WRITTEN TASK:
Locate each line containing the string "part" and copy it out.
--- start of PROVIDED DATA ---
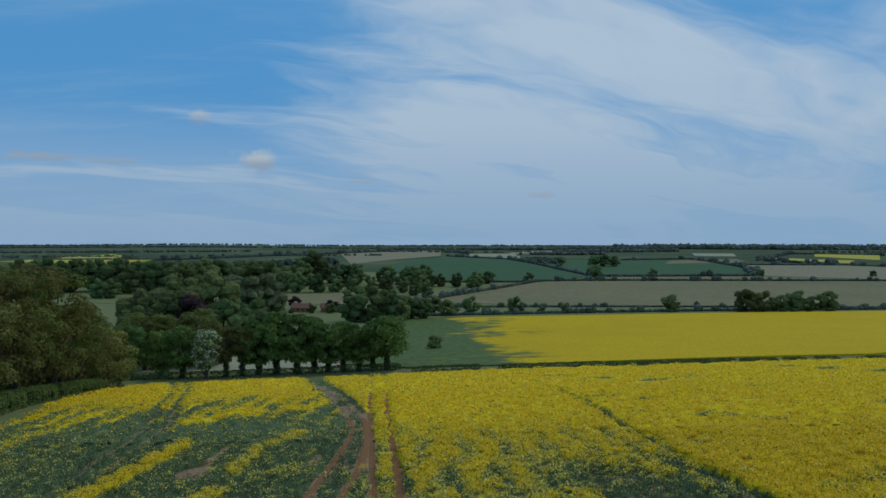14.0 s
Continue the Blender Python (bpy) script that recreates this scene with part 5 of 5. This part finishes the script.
def hedgerow(label, pts, h, seed):
    rng = np.random.default_rng(seed)
    s, core = Soup(), []
    for (x0, y0), (x1, y1) in zip(pts, pts[1:]):
        n = max(2, int(math.hypot(x1 - x0, y1 - y0) / (h * 0.36)))
        t = (np.arange(n) + rng.random(n)) / n
        x, y = x0 + (x1 - x0) * t, y0 + (y1 - y0) * t
        r = h * rng.uniform(0.28, 0.42, n) * np.where(rng.random(n) < 0.07, 2.3, 1)
        core.append((np.stack([x, y, land(x, y) + r * 0.8], 1), r))
    for c, r in core:
        leaf_cloud(s, c, r, 5, h * 0.18, rng, 0.9)
        lobes(s, c, r, rng, 0.95, 1)
    ob = tagged(new("hedgerow", np_mesh("hedgerow", *s.arrays(), (FARWOOD_HAZED,))), label, "hedgerow", kind="stuff")
    return ob


ROWS_FAR = (
    (((-19.7, 456.8), (143.6, 485.5), (290.2, 505.2), (438.3, 520.2)), 2.8),
    (((-18.4, 518.5), (101, 522), (159.6, 520.2), (287.8, 513.1)), 2.2),
    (((-33.6, 742), (69.8, 743.8), (144.5, 766.4), (438.4, 766.4), (796.1, 779.1)), 3.4),
    (((-22.8, 554.8), (60.7, 693.2), (92.5, 750.9)), 3.9),
    (((158.6, 822.8), (337.8, 837.4), (387.1, 944.3)), 4.5),
    (((337.4, 843.2), (418, 1072.7), (563.4, 1070.7), (728.6, 852)), 4.5),
    (((10.7, 1469.4), (114.2, 1293.3), (160.9, 822.8)), 4.7),
    (((298, 1266.8), (430.5, 1325.5), (390, 953.1)), 5.3),
    (((522, 1264.9), (765.4, 1665.4), (884.1, 1521.5)), 6.4),
    (((522, 1264.9), (552.5, 1072.7)), 6.4),
    (((-223.1, 1666.3), (-1.3, 2255.1), (61.4, 1670.1)), 7.2),
    (((-671.1, 1263), (-465.4, 1237.5), (-223.1, 1666.3)), 7.4),
)
for k, (pts, h) in enumerate(ROWS_FAR):
    hedgerow("dark green hedgerow along a distant field", pts, h, 60 + k)


# ---- distant fields ----
def field(label, mat, lift, *pts):
    """A field of the far slope: a sheet laid over the land, its edges brought down to the ground."""
    bm = bmesh.new()
    bm.faces.new([bm.verts.new((x, y, 0)) for x, y in pts])
    bmesh.ops.triangulate(bm, faces=bm.faces[:])
    for _ in range(5):
        bmesh.ops.subdivide_edges(bm, edges=bm.edges[:], cuts=1, use_grid_fill=True)
    for v in bm.verts:
        v.co.z = float(land(v.co.x, v.co.y)) + lift
    rim = [e for e in bm.edges if e.is_boundary]
    for v in [g for g in bmesh.ops.extrude_edge_only(bm, edges=rim)["geom"] if isinstance(g, bmesh.types.BMVert)]:
        v.co.z -= lift + 0.5
    bmesh.ops.recalc_face_normals(bm, faces=bm.faces[:])
    me = bpy.data.meshes.new("farm_field")
    bm.to_mesh(me)
    bm.free()
    me.materials.append(mat)
    tagged(new("farm_field", me), label, "field", "distant fields", "structure")


field("even yellow rapeseed field breaking into green streaks", patchy_field(), 0.5, (-28.8, 256.6), (-8.3, 242.5), (15.7, 242.5), (83.5, 248.9), (127.5, 251.1), (230.2, 284), (353.7, 498.1), (267.5, 486.5), (102.8, 456.8), (-20, 439.8))
field("pale stubble field in the valley", BEIGE, 0.3, (-17.5, 560.2), (60.6, 695.9), (103.7, 758), (439.2, 759.8), (797.9, 769.3), (699.9, 591.2), (435.3, 527.3), (284, 516.7), (100.6, 526.5))
field("dark green cereal field on a far slope", GREENCROP, 0.4, (-34.5, 754.4), (46.7, 750.9), (155.6, 810.2), (114.2, 1289.5), (10.6, 1464.7), (-71.1, 1070.7))
field("green cereal field on a far slope", GREENCROP, 0.4, (165.2, 829.6), (337.2, 847.1), (386.7, 952.1), (426.6, 1317.9), (298.1, 1261.1), (120.5, 1294.3))
field("pale field below a green slope", BEIGE, 0.4, (171.4, 779.1), (437.5, 775.2), (338.3, 829.6), (181.4, 816))
field("pale brown field on a far slope", PINK, 0.4, (351.1, 839.3), (454.9, 783.9), (782.3, 793.7), (729.2, 847.1), (565.9, 1065.9), (424.6, 1070.7))
field("distant yellow rapeseed field", FARYELLOW, 1.2, (518, 1248), (603, 1121), (669, 1241), (590, 1417))
field("distant yellow rapeseed field", FARYELLOW, 1.2, (712, 1455), (725, 1264), (893, 1552), (820, 1673))
field("far pale field under a wood", PALE, 1.2, (61, 1476), (148, 1486), (165, 1699), (63, 1684))
field("far pale field under a wood", PALE, 1.2, (153, 1729), (347, 1818), (403, 2111), (190, 2055))
field("far pale field under a wood", PALE, 1.2, (507, 1525), (571, 1475), (646, 1682), (569, 1728))
field("narrow pale field on a green slope", BEIGE, 0.8, (319, 1097), (468, 1170), (517, 1338), (373, 1248))
field("distant yellow rapeseed field", FARYELLOW, 2.2, (-671.1, 1163), (-695.3, 1611.4), (-465.4, 1237.5), (-448.6, 1070.7))
field("distant pale field", PINK, 0.5, (-219, 1658.7), (-1.3, 2250.4), (-0.7, 1514.8), (-84.1, 1264), (-126.3, 1080.5))
field("distant pale field", PALE, 0.5, (61.4, 1668.2), (156.3, 1518.6), (137.1, 1328.3), (54.5, 1477))
field("green meadow among trees", GRASS, 0.2, (-269.8, 635.6), (-253.6, 688.8), (-202.3, 564.6), (-220.6, 542.4), (-313.8, 582.3))
field("grassy verge between hedge and crop", GRASS, 0.06, *[(float(hedge_x(q)) + 1.0, q) for q in (72, 90, 109, 117, 134, 150, 176)], *[(float(hedge_x(q)) + 6.5, q) for q in (176, 150, 134, 117, 109, 90, 72)])
field("pale grass behind the row of trees", PALE, 0.1, (-89.1, 254.4), (-6.1, 252.2), (-20.3, 285.1), (-73.9, 289.5))
field("pale field beyond the houses", BEIGE, 0.3, (-149.9, 609), (-72.1, 635.6), (-64.8, 539.8), (-121.9, 530.9))


# ---- far woods ----
def far_wood(label, x, y, rx, ry, n, h, seed):
    rng = np.random.default_rng(seed)
    a, r = rng.uniform(0, 6.28, n), np.sqrt(rng.random(n))
    px, py = x + np.cos(a) * r * rx, y + np.sin(a) * r * ry
    s = h * rng.uniform(0.22, 0.42, n)
    soup = Soup()
    if y < 1500:
        leaf_cloud(soup, np.stack([px, py, land(px, py) + s], 1), s * 1.3, 12, h * 0.26, rng, 0.8)
    else:
        lobes(soup, np.stack([px, py, land(px, py) + s * 0.8], 1), s * 1.25, rng, 0.75, 1)
        leaf_cloud(soup, np.stack([px, py, land(px, py) + s * 0.9], 1), s * 1.25, 3, h * 0.16, rng, 0.75)
    tagged(new("distant_wood", np_mesh("distant_wood", *soup.arrays(), (FARWOOD_HAZED,))), label, "woodland", kind="stuff")


for k, (x, y, rx, ry, n, h) in enumerate((
        (-1298, 2454, 701, 50, 420, 10.0), (-397, 2407, 501, 40, 320, 9.0), (306, 2312, 503, 40, 360, 15.0), (958, 2359, 440, 60, 460, 24.0),
        (441, 1933, 163, 51, 160, 13.2), (1512, 2312, 503, 60, 300, 12.1), (-815, 1839, 358, 41, 240, 9.2), (261, 1649, 93, 31, 90, 11.3),
        (152, 1129, 28, 54, 60, 10.8), (718, 847, 45, 13, 40, 10.1), (-466, 886, 156, 22, 160, 8.9), (-282, 1042, 98, 33, 110, 8.7),
        (-173, 1042, 37, 17, 60, 14.1), (1181, 1791, 307, 41, 160, 9.2), (-894, 3300, 1100, 60, 360, 10.0), (606, 3300, 1200, 60, 420, 11.0), (-1895, 2900, 700, 60, 260, 11.0),
        (2005, 3000, 800, 60, 280, 11.0), (-731, 1413, 168, 13, 60, 7.3), (-310, 1507, 229, 12, 80, 7.3), (64, 1886, 265, 14, 90, 8.2))):
    far_wood("dark band of distant woodland", x, y, rx, ry, n, h, 90 + k)


# ---- houses ----
def house(label, x, y, turn, length, depth, eaves, ridge, wall, windows):
    root = tagged(new("house"), label, "house", "village houses")
    bm = bmesh.new()
    l, d = length / 2, depth / 2
    prof = [(-d, 0), (d, 0), (d, eaves), (0, ridge), (-d, eaves)]
    a, b = [bm.verts.new((-l, p, z)) for p, z in prof], [bm.verts.new((l, p, z)) for p, z in prof]
    bm.faces.new(a[::-1])
    bm.faces.new(b)
    for i in range(5):
        bm.faces.new((a[i], a[(i + 1) % 5], b[(i + 1) % 5], b[i]))
    me = bpy.data.meshes.new("wall")
    bm.to_mesh(me)
    bm.free()
    me.materials.append(wall)
    part("wall", me, root)

    def box(name, x0, x1, y0, y1, z0, z1, mat, label=""):
        v = np.array([(i, j, k) for i in (x0, x1) for j in (y0, y1) for k in (z0, z1)], float)
        f = np.array([(0, 1, 3, 2), (4, 6, 7, 5), (0, 4, 5, 1), (2, 3, 7, 6), (0, 2, 6, 4), (1, 5, 7, 3)])
        return part(name, np_mesh(name, v, f, (mat,)), root, label)

    for sgn in (-1, 1):
        e = 0.35
        drop = (ridge - eaves) / d * e
        v = np.array([(-l - e, sgn * (d + e), eaves - drop + 0.03), (l + e, sgn * (d + e), eaves - drop + 0.03), (l + e, 0, ridge + 0.03), (-l - e, 0, ridge + 0.03)])
        v = np.concatenate([v, v + (0, 0, 0.18)])
        f = np.array([(0, 1, 2, 3), (7, 6, 5, 4), (0, 4, 5, 1), (1, 5, 6, 2), (2, 6, 7, 3), (3, 7, 4, 0)])
        part("roof", np_mesh("roof", v, f, (TILE,)), root, "clay tiled roof slope")
    box("chimney", l - 1.3, l - 0.6, -0.35, 0.35, ridge - 0.6, ridge + 1.1, BRICK)
    for k in range(windows):
        cx = -l + (k + 0.5) * length / windows
        for z in (1.0, 3.4):
            if z + 1.2 < eaves:
                box("window", cx - 0.5, cx + 0.5, -d - 0.05, -d + 0.1, z, z + 1.2, GLASS, "dark glazed window")
    root.matrix_basis = pose(x, y, float(land(x, y)) - 0.2, 0, 0, turn)


house("red brick house with a clay tile roof among trees", -105.3, 491.9, 8, 11.0, 7.0, 3.2, 5.6, BRICK, 4)
house("long low brick house with a clay tile roof", -85.7, 495.4, -6, 12.0, 7.0, 2.8, 5.2, BRICK, 4)
house("red brick barn with a clay tile roof", -68, 495.4, 15, 11.0, 7.0, 2.8, 5.4, BRICK, 2)
house("red brick house half hidden by trees", -165.9, 457.9, 20, 14.1, 9.8, 6.2, 10.7, BRICK, 3)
--- end of PROVIDED DATA ---
TASK RESPONSE:
Continue the Blender Python (bpy) script that recreates this scene with part 5 of 5. This part finishes the script.
    part("wall", me, root)
        return part(name, np_mesh(name, v, f, (mat,)), root, label)
        part("roof", np_mesh("roof", v, f, (TILE,)), root, "clay tiled roof slope")